Teamsters Return to Work At Louisville Assembly Plant--Ford Motor Company Severs Relationship With Voith Industrial
Updated On: Aug 10, 2016
Nov 11, 2014
As a result of a very successful four-day strike, Local 89 members who were unlawfully displaced at Ford’s Louisville Assembly Plant by Voith Industrial Services in 2012 are returning to work. These workers (166 employees on the original LAP seniority board, plus an additional 84 hired by Voith at LAP since 2012) will receive full restoration of seniority, wages and benefits. Further, RCS Transportation will now employ these Teamsters, as Ford Motor Company has severed its relationship with Voith in the wake of the victory by Local 89.
RCS inked a deal with Ford Sunday night for the LAP yard work.
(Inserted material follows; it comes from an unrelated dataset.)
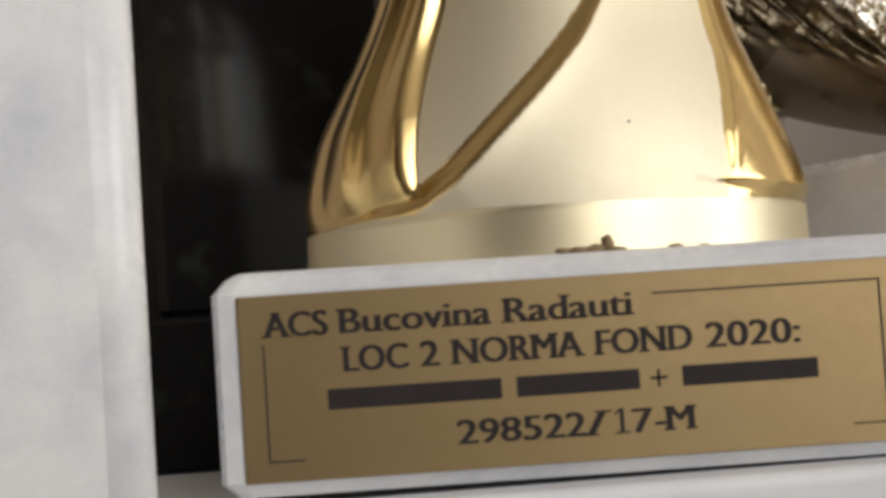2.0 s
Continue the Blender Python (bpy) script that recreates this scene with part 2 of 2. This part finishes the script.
# ---- the setting ----
bm = box(-1.6, 2.2, 0.300, 0.39, -1.25, 1.95)
tagged(finish("wall_back", bm, WALL), "plain taupe painted wall behind the shelf", "wall", kind="structure")
# unseen room shell, added to shape bounce light and reflections
tagged(finish("wall_left", box(-1.72, -1.6, FRONT_Y, 0.39, -1.25, 1.95), DIM), "unseen wall, dark to cut bounce light", "wall", kind="structure")
tagged(finish("floor", box(-1.72, 2.32, FRONT_Y - 0.12, 0.39, -1.35, -1.25), WOOD), "unseen brown floor that closes the room", "floor", kind="structure")
tagged(finish("ceiling", box(-1.72, 2.32, FRONT_Y - 0.12, 0.39, 1.95, 2.05), ROOM), "unseen ceiling that closes the room", "ceiling", kind="structure")


def joined(boxes):
    bm = bmesh.new()
    for b in boxes:
        one = box(*b)
        me = bpy.data.meshes.new("tmp")
        one.to_mesh(me)
        one.free()
        bm.from_mesh(me)
        bpy.data.meshes.remove(me)
    return bm


wx0, wx1, wz0, wz1 = WIN_X - WIN_W / 2, WIN_X + WIN_W / 2, WIN_Z - WIN_H / 2, WIN_Z + WIN_H / 2
ya, yb = FRONT_Y - 0.12, FRONT_Y
bm = joined(((-1.72, wx0, ya, yb, -1.25, 1.95), (wx1, 2.32, ya, yb, -1.25, 1.95), (wx0, wx1, ya, yb, -1.25, wz0), (wx0, wx1, ya, yb, wz1, 1.95)))
tagged(finish("wall_front", bm, DIM), "unseen wall with a window opening, dark to cut bounce light", "wall", kind="structure")
sy0, sy1, sz0, sz1 = SIDE_Y - SIDE_W / 2, SIDE_Y + SIDE_W / 2, SIDE_Z - SIDE_H / 2, SIDE_Z + SIDE_H / 2
xa, xb = SIDE_X, SIDE_X + 0.12
bm = joined(((xa, xb, FRONT_Y, sy0, -1.25, 1.95), (xa, xb, sy1, 0.39, -1.25, 1.95), (xa, xb, sy0, sy1, -1.25, sz0), (xa, xb, sy0, sy1, sz1, 1.95)))
tagged(finish("wall_right", bm, ROOM), "unseen wall with a window opening that closes the room", "wall", kind="structure")

# shelf with a rounded front edge
SHELF_Y, SHELF_T, SHELF_R = -0.0075, 0.032, 0.0016


def shelf_z(x):
    """The board dips slightly towards its left end."""
    return -0.00115 + 0.0090 * (x - 0.020)


prof = [(0.300, 0.0)]
for k in range(7):
    a = radians(90 + 15 * k)
    prof.append((SHELF_Y + SHELF_R + SHELF_R * math.cos(a), -SHELF_R + SHELF_R * math.sin(a)))
prof += [(SHELF_Y, -SHELF_T), (0.300, -SHELF_T)]
bm = bmesh.new()
left = [bm.verts.new((-0.45, y, z + shelf_z(-0.45))) for y, z in prof]
right = [bm.verts.new((0.65, y, z + shelf_z(0.65))) for y, z in prof]
for k in range(len(prof)):
    k2 = (k + 1) % len(prof)
    bm.faces.new((left[k], left[k2], right[k2], right[k]))
bm.faces.new(left[::-1])
bm.faces.new(right)
shelf = finish("shelf", bm, SHELF)
tagged(shelf, "white painted shelf board with small brown specks", "shelf", kind="structure")

# ---- trophy with the low marble base and the folded gold bell ----
trophy = base_empty("trophy", pose(0.038, 0.036, 0), "gold bell-shaped trophy on a low white marble base with engraved plate", "trophy", "trophies on the shelf")
off = Matrix.Translation((-0.038, -0.036, 0))


def under(ob, m=off):
    ob.matrix_local = m
    return ob


under(finish("marble_base", block(-0.0026, 0.0731, 0.0, 0.0725, -0.0004, 0.0229, 0.0022, 0.0022, 0.0016, steps=2), MARBLE, trophy, "white marble base with bevelled edges"))
# thin black layer between base and shelf
under(finish("under_layer", box(0.001, 0.071, 0.003, 0.069, -0.0012, -0.0003), MATT_BLACK, trophy, "thin black layer under the base"))
plate = under(finish("name_plate", block(0.0, 0.070, -0.0006, 0.0002, 0.0011, 0.0203, 0.0002, 0.0001), BRASS, trophy, "brass plate with dark printed lines"))
face = pose(0, -0.00066, 0)
for word, x0, x1 in (("ACS", 2.8, 9.2), ("Bucovina", 10.6, 26.1), ("Radauti", 27.7, 40.8)):
    lettering(word, x0, x1, 15.95, 18.6, face, plate, 2)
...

The conversion from Voith to RCS is expected to take a week. Ford and RCS had requested a delay in the return of displaced Teamsters during the conversion period. However, President Zuckerman found any further delay unacceptable and refused to allow the RCS to do so without paying its workers. Therefore, RCS has agreed to pay its employees for this “off” time. Local 89 members on the LAP seniority board began receiving bid calls on Monday, November 10, 2014.
The strike began in the early morning of Oct. 29th as the direct result of multiple unfair labor practices committed by Voith. In 2012, Voith Industrial Service was awarded the “carhaul contract” for LAP replacing former contractor Auto Handling . Voith, in collusion with the UAW, immediately moved to displace members of Teamsters Local 89. This began a lengthy battle both in and out of the courtroom. During that time, Voith began a campaign of reprisal against Teamster affiliated employees, including the wrongful termination of workers for their “pro-Teamster” activities. All of these actions ultimately resulted in Voith and the UAW being found in violation of multiple unfair labor practices by two separate Administrative Law Judges (ALJ).
The ALJ decisions ordered Voith to make whole the original 161 displaced Teamsters, as well as anyone employed by Voith during the time of the violations, for lost wages and benefits as defined by the National Master Automobile Transporters Agreement (NMATA). Rough estimates show that the entire back pay and benefits award could surpass 50 million dollars. The NLRB (Region 9) Compliance Division will be responsible for determining the actual amount Voith is required to pay for its violations. Presently, the unfair labor practice matters are pending before the National Labor Relations Board (NLRB) in Washington, D.C. Local 89 expects a favorable determination by the NLRB in the near future.
Many individuals and organizations are to be thanked for their support and assistance during this 2-½ year ordeal. Sadly, the International Brotherhood of Teamsters (IBT) Leadership and the IBT Carhaul Division are not among them. In fact, it was the IBT and the IBT Carhaul Co-Director’s (Kevin Moore and Roy Gross) that impeded Local 89’s ability to take up picket signs early in the campaign and resolve the matter.
From the beginning, Local 89 made three requests for the IBT to authorize strike benefits to our displaced members at LAP. However, it took over two years before General President Hoffa to authorize our numerous requests. Despite authorizing the benefits, General President Hoffa refused to approve Local 89’s request to exercise his authority to authorize strike benefits for the first week of the strike leaving our courageous members without financial support during the four days they manned the picket lines.
The IBT Carhaul Division leaders impeded Local 89’s ability to negotiate a prompt resolution between Local 89 and UAW when those leaders prohibited the then UAW President, Bob King, from speaking to Local 89 representatives. Had the IBT Carhaul Division leaders not engaged in such reprehensible interference, Local 89 members would likely have been returned to the jobs months, if not two years ago, because former Carhaul Director and Local 89 President Fred Zuckerman had established a strong working relationship with Mr. King
It was Local 89 President Fred Zuckerman who assisted the UAW with protesting at Toyota dealerships and traveled to Japan to assist Bob King with intensive negotiations between the UAW and Toyota with respect to American manufacturing facilities and the Fremont, California NUMMI plant. Surely, Zuckerman and King could have reached a quick accord between the two labor organizations had they been allowed to discuss the issues.
Carhaul Co-Director Roy Gross personally interfered with meetings between Local 89 and Voith Industrial Services and their negotiations. On a sad note, Voith also displaced Teamster Carhaul members at the Michigan Auto Plant and Local 299 did nothing to protect their members.
President Zuckerman, Vice-President Avral Thompson, and the rest of the Local 89 Executive Board, cannot express enough admiration for our carhaul members in their bravery and determination throughout this battle. Through their solidarity and commitment, Local 89 achieved a very difficult victory. Their strength in the face of adversity embodies what it means to be a Teamster.